◆ Stated problem
Your task is to filter the data below down to the lines holding "with".

=== Collected data ===

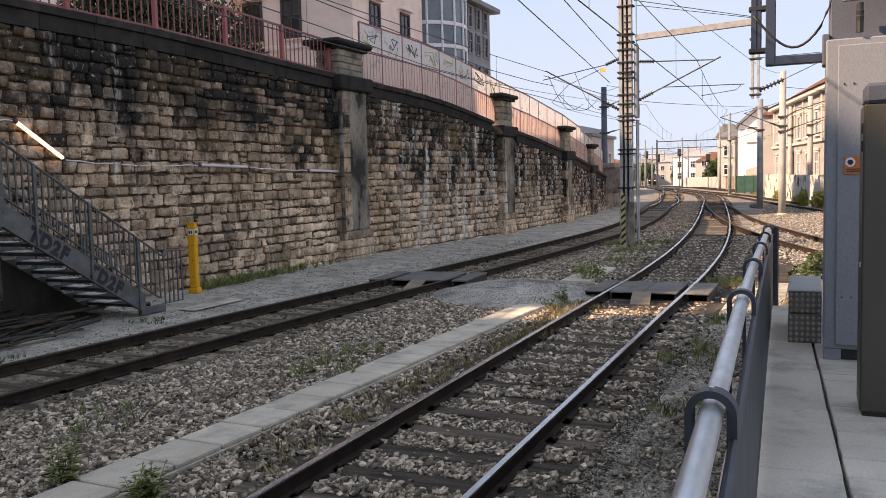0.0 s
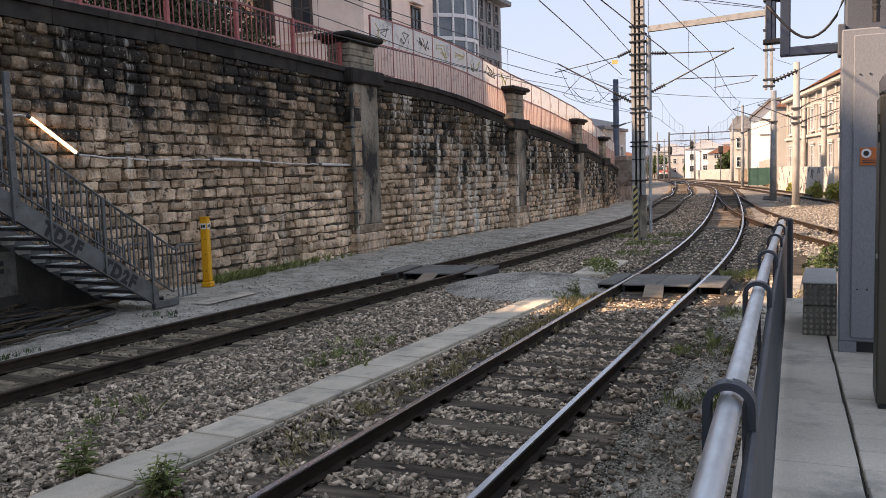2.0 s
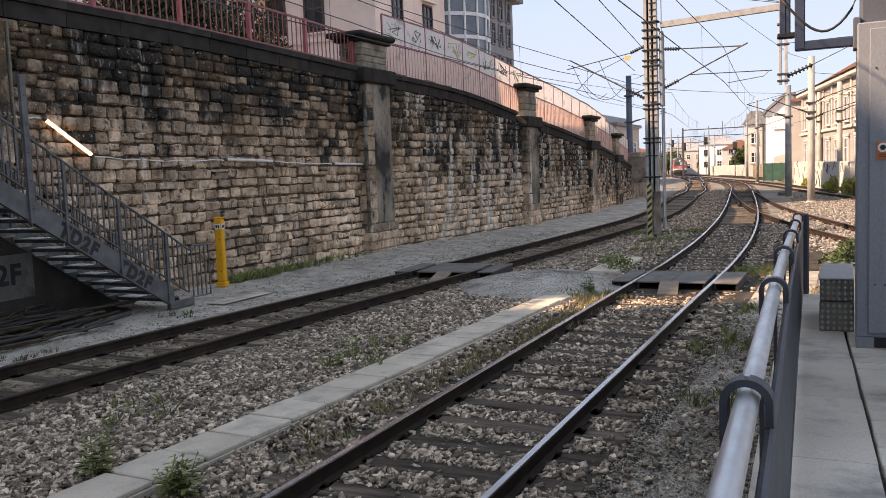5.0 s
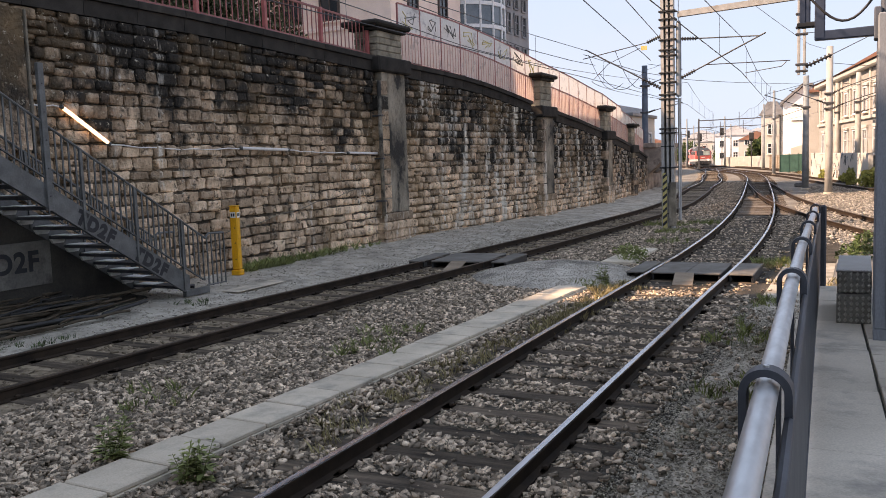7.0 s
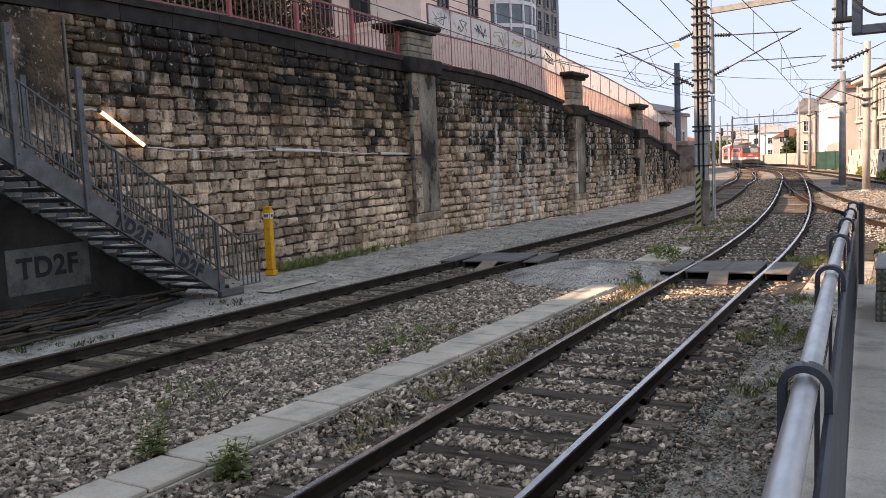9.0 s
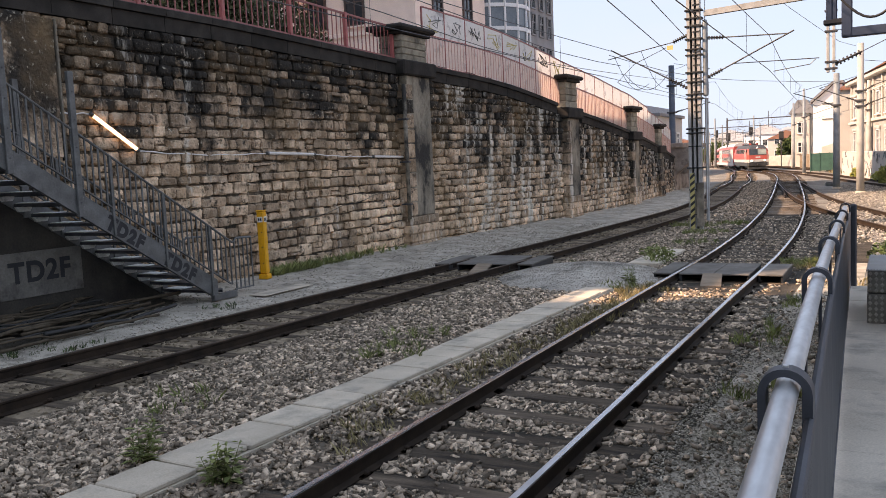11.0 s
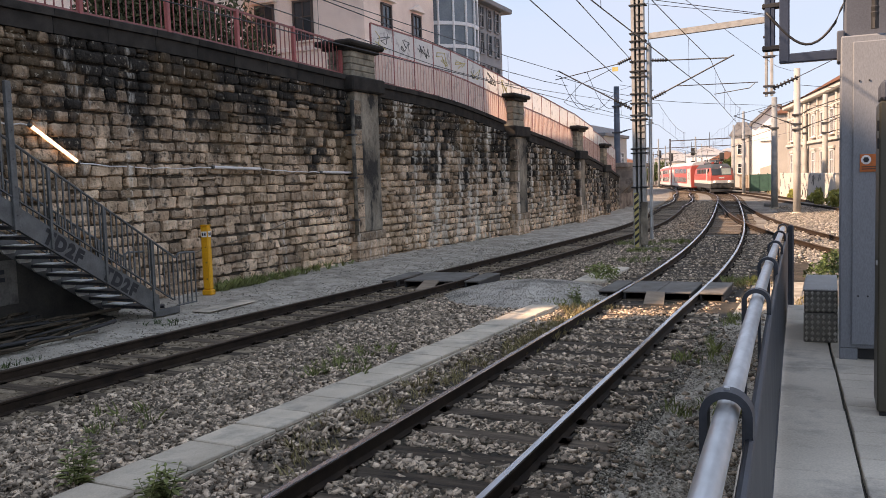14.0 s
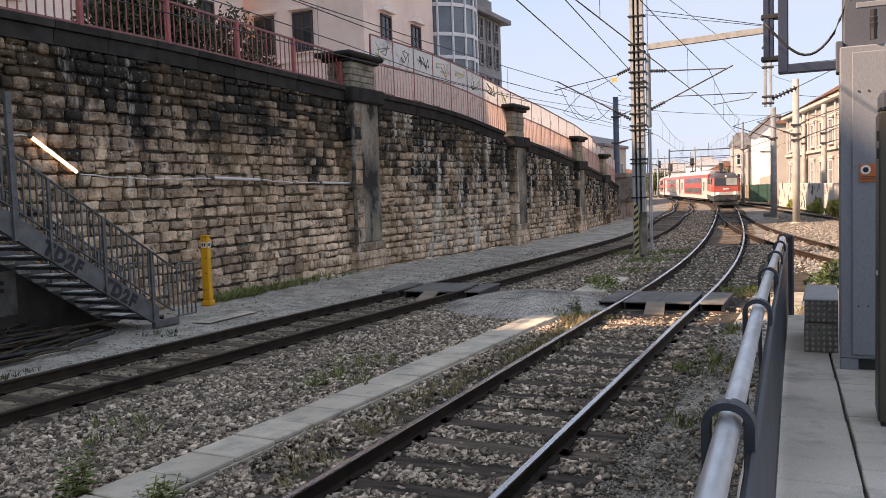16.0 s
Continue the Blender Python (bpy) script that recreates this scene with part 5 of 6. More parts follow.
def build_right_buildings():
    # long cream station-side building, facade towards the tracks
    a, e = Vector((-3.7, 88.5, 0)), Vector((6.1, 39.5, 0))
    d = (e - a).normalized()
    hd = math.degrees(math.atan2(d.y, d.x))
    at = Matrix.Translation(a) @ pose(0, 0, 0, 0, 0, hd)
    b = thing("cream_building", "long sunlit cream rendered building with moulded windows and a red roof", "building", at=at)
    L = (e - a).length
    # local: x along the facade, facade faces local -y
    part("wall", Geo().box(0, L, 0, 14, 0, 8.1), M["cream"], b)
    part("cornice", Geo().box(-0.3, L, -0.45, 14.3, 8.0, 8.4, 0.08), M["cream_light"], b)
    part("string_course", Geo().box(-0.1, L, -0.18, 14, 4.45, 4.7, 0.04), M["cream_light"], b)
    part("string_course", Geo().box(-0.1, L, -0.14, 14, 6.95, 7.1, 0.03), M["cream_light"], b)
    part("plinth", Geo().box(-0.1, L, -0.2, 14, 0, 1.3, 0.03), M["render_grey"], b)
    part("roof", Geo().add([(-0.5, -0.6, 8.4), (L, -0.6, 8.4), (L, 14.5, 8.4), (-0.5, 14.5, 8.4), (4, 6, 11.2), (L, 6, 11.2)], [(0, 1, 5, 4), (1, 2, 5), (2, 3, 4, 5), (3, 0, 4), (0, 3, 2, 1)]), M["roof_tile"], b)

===

◆ Response to the exercise
Continue the Blender Python (bpy) script that recreates this scene with part 5 of 6. More parts follow.
    b = thing("cream_building", "long sunlit cream rendered building with moulded windows and a red roof", "building", at=at)